Given exercise: Copy exactly the lines from the one containing "Continue the Blender" to the one containing "1.6, 0, -35, a))", both lines included, and nothing else.

Material:

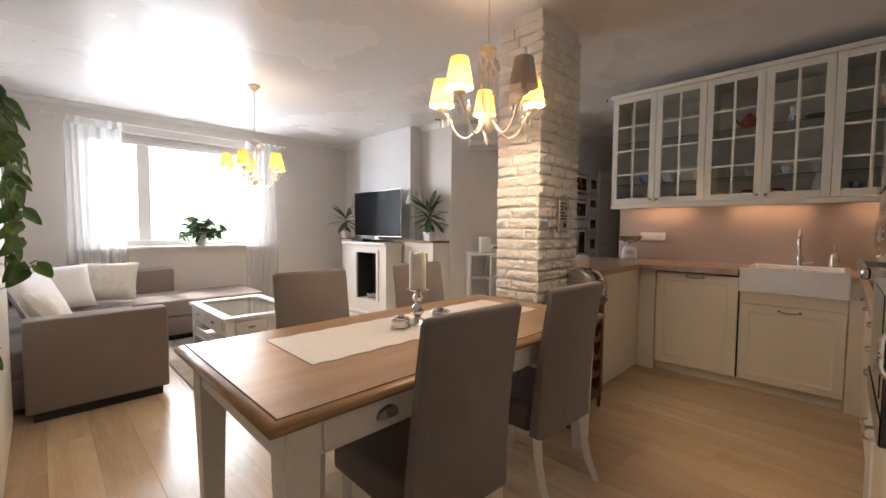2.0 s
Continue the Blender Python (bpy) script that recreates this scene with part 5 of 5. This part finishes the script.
# ---- mantel lamps and small things ----
PLEAT = material("silver_pleats", (0.72, 0.70, 0.66), 0.45, 0.0, vary=0.4, scale=26, stretch=(1, 1, 0.05))
for x, y in ((4.11, 5.575), (4.24, 7.17)):
    tl = thing("table_lamp", pose(x, y, 1.0795), "silver table lamp with a pleated grey shade, unlit", "lamp", "mantel lamps")
    part("base", lathe([(0.062, 0), (0.062, 0.008), (0.05, 0.016), (0.02, 0.03), (0.010, 0.045)], 24), CHROME, tl)
    part("stem", lathe([(0.010, 0.045), (0.008, 0.08), (0.013, 0.10), (0.007, 0.12), (0.007, 0.44), (0.012, 0.46), (0.008, 0.50)], 16), CHROME, tl)
    bm = lathe([(0.078, 0.665), (0.122, 0.485)], 48)
    for f in [f for f in bm.faces if len(f.verts) > 4]:
        bm.faces.remove(f)
    for i, v in enumerate(bm.verts):
        k = 1 + (0.03 if (i // 2) % 2 else -0.03)
        v.co.x *= k
        v.co.y *= k
    bmesh.ops.solidify(bm, geom=bm.faces[:], thickness=0.002)
    part("shade", bm, PLEAT, tl, "pleated silver-grey shade")
    part("harp", tube([(0, 0, 0.50), (0, 0, 0.655)], 0.003, 6), CHROME, tl)
stb = thing("set_top_box", pose(3.91, 6.51, 1.0450), "flat black set-top box on the fireplace ledge", "set-top box")
part("body", boxes((-0.09, 0.09, -0.15, 0.15, 0.004, 0.042), bevel=0.004), BLACK, stb)
part("feet", boxes((-0.07, 0.07, -0.13, 0.13, 0.0, 0.0038)), BLACK, stb, smooth=0)
for z, r, lab in ((0.619, 0.035, "small silver flower ornament in the niche"), (0.264, 0.045, "small silver jar in the niche")):
    o_ = thing("ornament", pose(4.18, 5.377, z * 0.985), lab, "ornament", "niche ornaments")
    part("body", lathe([(r * 0.5, 0), (r, r * 0.6), (r * 1.05, r * 1.4), (r * 0.5, r * 2.2), (r * 0.6, r * 2.5), (0, r * 2.5)], 20), SILVER, o_)
    for k in range(5):
        a = k * 72
        piece("petal", leaf_mesh("petal", r * 1.3, r * 0.7, SILVER, False, -0.2, 5) if k == 0 else bpy.data.meshes["petal" if z > 0.5 else "petal.001"], o_, pose(0, 0, r * 1.6, 0, -35, a))

# plug and cable cover beside the tall cabinet
pl = thing("wall_plug", pose(XW + 0.002, 3.65, 0.27), "white plug adaptor low on the wall", "plug")
part("body", boxes((0, 0.035, -0.035, 0.035, -0.04, 0.04), bevel=0.008, seg=2), WHITE, pl)
part("cable", tube([(0.03, 0.02, -0.02), (0.05, 0.03, -0.05), (0.04, 0.045, -0.02)], 0.004, 6), WHITE, pl)
sw = thing("light_switch", pose(XW + 0.002, 3.655, 1.16), "small white light switch by the cabinet", "switch")
part("plate", boxes((0, 0.010, -0.03, 0.03, -0.04, 0.04), bevel=0.003), WHITE, sw)


# ---- window ----
win = thing("window_1", pose(0, 0, 0), "white plastic two-part window, blown bright by daylight", "window", kind="structure")
F = 0.075
WY = YN + 0.14
part("window_frame", boxes((WX0, WX0 + F, WY, WY + 0.07, WZ0, WZ1), (WX1 - F, WX1, WY, WY + 0.07, WZ0, WZ1), (WX0 + F, WX1 - F, WY, WY + 0.07, WZ1 - F, WZ1),
                           (WX0 + F, WX1 - F, WY, WY + 0.07, WZ0, WZ0 + F), (1.455, 1.585, WY - 0.01, WY + 0.07, WZ0 + F, WZ1 - F), bevel=0.004), WHITE, win)
for a, b in ((WX0 + F, 1.455), (1.585, WX1 - F)):
    p = part("pane", boxes((a, b, WY + 0.03, WY + 0.036, WZ0 + F, WZ1 - F)), PANE, win, smooth=0)
    p.visible_shadow = False
part("window_sill", boxes((WX0 - 0.05, WX1 + 0.12, YN - 0.10, WY, WZ0 - 0.032, WZ0 - 0.002), bevel=0.006, seg=2), WHITE, win)
part("blind_box", boxes((WX0 + F, WX1 - F, WY - 0.045, WY - 0.002, WZ1 - F - 0.05, WZ1 - F), bevel=0.006), WHITE, win)

for i in range(30):
    z = WZ0 + F + 0.02 + i * 0.0405
    part("blind_slat", boxes((WX0 + F + 0.006, 1.447, WY + 0.0405, WY + 0.0415, z, z + 0.017)), WHITE, win, smooth=0)
for i in range(4):
    z = WZ0 + F + 0.02 + i * 0.0405
    part("blind_slat", boxes((1.591, 1.66, WY + 0.0405, WY + 0.0415, z, z + 0.017)), WHITE, win, smooth=0)

# ---- floor planks ----
random.seed(7)
PW, PL = 0.193, 1.285
plank = {}
areas = [(XW, 4.99, 0.77, YN), (XW, 0.977, -1.6, 0.77), (4.99, 8.3, 3.21, CORNER[1])]


def plank_mesh(w, l):
    key = (round(w, 3), round(l, 3))
    if key not in plank:
        bm = boxes((0, w - 0.0006, 0, l - 0.0006, -0.008, 0.0), bevel=0.0006)
        plank[key] = finish(bm, "plank", FLOOR, 0)
    return plank[key]


for x0, x1, y0, y1 in areas:
    x = x0
    row = 0
    while x < x1 - 0.01:
        w = min(PW, x1 - x)
        y = y0
        first = True
        off = (row * 0.37 % 1) * PL
        while y < y1 - 0.01:
            l = min(off if first and off > 0.15 else PL, y1 - y)
            piece("plank", plank_mesh(w, l), floor, pose(x, y, 0))
            y += l
            first = False
        x += w
        row += 1

# ---- brick pillar ----
PX0, PX1, PY0, PY1 = 2.822, 3.335, 2.880, 3.213
pillar = thing("pillar", pose(0, 0, 0), "white-painted rough brick pillar from floor to ceiling", "pillar", kind="structure")
part("core", boxes((PX0 + 0.012, PX1 - 0.012, PY0 + 0.012, PY1 - 0.012, 0, CEILING_Z)), MORTAR, pillar, smooth=0)
COURSE, JOINT = 0.0695, 0.009


def brick_mesh(l, seed, w=None):
    """A rough split-faced brick slip: face at y = 0 looking to -y; with w it turns the corner at x = 0."""
    rng = random.Random(seed)
    bm = bmesh.new()
    h = COURSE - JOINT
    nxs, nzs = max(5, round(l / 0.016)), 5
    grid = []
    sx, sz = rng.uniform(0, 50), rng.uniform(0, 50)
    tilt = rng.uniform(-0.004, 0.004)
    for i in range(nxs + 1):
        col = []
        for k in range(nzs + 1):
            u, v = i / nxs, k / nzs
            x, z = u * l, v * h
            edge = i in (0, nxs) or k in (0, nzs)
            y = 0.014 * noise.noise(Vector((x * 26 + sx, z * 34 + sz, seed))) + 0.009 * noise.noise(Vector((x * 75 + sx, z * 80 + sz, seed))) - 0.005 + tilt * (v - 0.5) * 2
            if edge:
                y = max(y, -0.002) * 0.5 + 0.004
            x += 0.0045 * noise.noise(Vector((z * 40 + sx, 3.3, seed))) if i in (0, nxs) else 0
            z += 0.004 * noise.noise(Vector((x * 22 + sz, 7.7, seed + k))) if k in (0, nzs) else rng.uniform(-0.003, 0.003)
            col.append(bm.verts.new((x, y, z)))
        grid.append(col)
    for i in range(nxs):
        for k in range(nzs):
            bm.faces.new((grid[i][k], grid[i + 1][k], grid[i + 1][k + 1], grid[i][k + 1]))
    back = {}
    for i in range(nxs + 1):
        for k in (0, nzs):
            back[i, k] = bm.verts.new((i / nxs * l, 0.022, k / nzs * h))
    for k in range(1, nzs):
        for i in (0, nxs):
            back[i, k] = bm.verts.new((i / nxs * l, 0.022, k / nzs * h))
    for i in range(nxs):
        for k in (0, nzs):
            bm.faces.new((grid[i][k], grid[i + 1][k], back[i + 1, k], back[i, k]))
    for k in range(nzs):
        for i in (0, nxs):
            bm.faces.new((grid[i][k], grid[i][k + 1], back[i, k + 1], back[i, k]))
    return finish(bm, "brick", BRICK, 50)


fronts = {}


def brick(l, m, k):
    key = (round(l, 3), k % 5)
    if key not in fronts:
        fronts[key] = brick_mesh(l - JOINT, hash(key) % 997 + k % 5)
    piece("brick", fronts[key], pillar, m)


COURSES = [(0.20, 0.145, 0.219), (0.105, 0.215, 0.145, 0.099), (0.165, 0.20, 0.199), (0.215, 0.095, 0.135, 0.119), (0.12, 0.24, 0.204), (0.18, 0.125, 0.155, 0.104), (0.235, 0.19, 0.139)]
SIDES = [(0.108, 0.181), (0.205, 0.084), (0.289 / 2, 0.289 / 2), (0.075, 0.214), (0.17, 0.119), (0.289 - 0.095, 0.095)]
rows = int(CEILING_Z / COURSE)
for r in range(rows + 1):
    z = r * COURSE
    if z + COURSE - JOINT > CEILING_Z:
        break
    a = [l * (PX1 - PX0 + 0.012) / 0.564 for l in COURSES[r % len(COURSES)]]
    x = PX0 - 0.006
    for i, l in enumerate(a):
        brick(l, pose(x, PY0 - 0.002 + 0.003 * ((r * 7 + i * 3) % 3 - 1), z), r * 3 + i + 2 * (r // 3))
        x += l
    b = [l * (PY1 - PY0 + 0.004) / 0.289 for l in SIDES[(r * 3 + r // 2) % len(SIDES)]]
    y = PY1 + 0.002
    for i, l in enumerate(b):
        brick(l, pose(PX0 - 0.002 + 0.003 * ((r * 5 + i) % 3 - 1), y, z, 0, 0, -90), r * 2 + i + 3 * (r // 4))
        y -= l
    y = PY0 + 0.002
    for i, l in enumerate(b):
        brick(l, pose(PX1 + 0.002, y, z, 0, 0, 90), r + i)
        y += l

In response:
Continue the Blender Python (bpy) script that recreates this scene with part 5 of 5. This part finishes the script.
# ---- mantel lamps and small things ----
PLEAT = material("silver_pleats", (0.72, 0.70, 0.66), 0.45, 0.0, vary=0.4, scale=26, stretch=(1, 1, 0.05))
for x, y in ((4.11, 5.575), (4.24, 7.17)):
    tl = thing("table_lamp", pose(x, y, 1.0795), "silver table lamp with a pleated grey shade, unlit", "lamp", "mantel lamps")
    part("base", lathe([(0.062, 0), (0.062, 0.008), (0.05, 0.016), (0.02, 0.03), (0.010, 0.045)], 24), CHROME, tl)
    part("stem", lathe([(0.010, 0.045), (0.008, 0.08), (0.013, 0.10), (0.007, 0.12), (0.007, 0.44), (0.012, 0.46), (0.008, 0.50)], 16), CHROME, tl)
    bm = lathe([(0.078, 0.665), (0.122, 0.485)], 48)
    for f in [f for f in bm.faces if len(f.verts) > 4]:
        bm.faces.remove(f)
    for i, v in enumerate(bm.verts):
        k = 1 + (0.03 if (i // 2) % 2 else -0.03)
        v.co.x *= k
        v.co.y *= k
    bmesh.ops.solidify(bm, geom=bm.faces[:], thickness=0.002)
    part("shade", bm, PLEAT, tl, "pleated silver-grey shade")
    part("harp", tube([(0, 0, 0.50), (0, 0, 0.655)], 0.003, 6), CHROME, tl)
stb = thing("set_top_box", pose(3.91, 6.51, 1.0450), "flat black set-top box on the fireplace ledge", "set-top box")
part("body", boxes((-0.09, 0.09, -0.15, 0.15, 0.004, 0.042), bevel=0.004), BLACK, stb)
part("feet", boxes((-0.07, 0.07, -0.13, 0.13, 0.0, 0.0038)), BLACK, stb, smooth=0)
for z, r, lab in ((0.619, 0.035, "small silver flower ornament in the niche"), (0.264, 0.045, "small silver jar in the niche")):
    o_ = thing("ornament", pose(4.18, 5.377, z * 0.985), lab, "ornament", "niche ornaments")
    part("body", lathe([(r * 0.5, 0), (r, r * 0.6), (r * 1.05, r * 1.4), (r * 0.5, r * 2.2), (r * 0.6, r * 2.5), (0, r * 2.5)], 20), SILVER, o_)
    for k in range(5):
        a = k * 72
        piece("petal", leaf_mesh("petal", r * 1.3, r * 0.7, SILVER, False, -0.2, 5) if k == 0 else bpy.data.meshes["petal" if z > 0.5 else "petal.001"], o_, pose(0, 0, r * 1.6, 0, -35, a))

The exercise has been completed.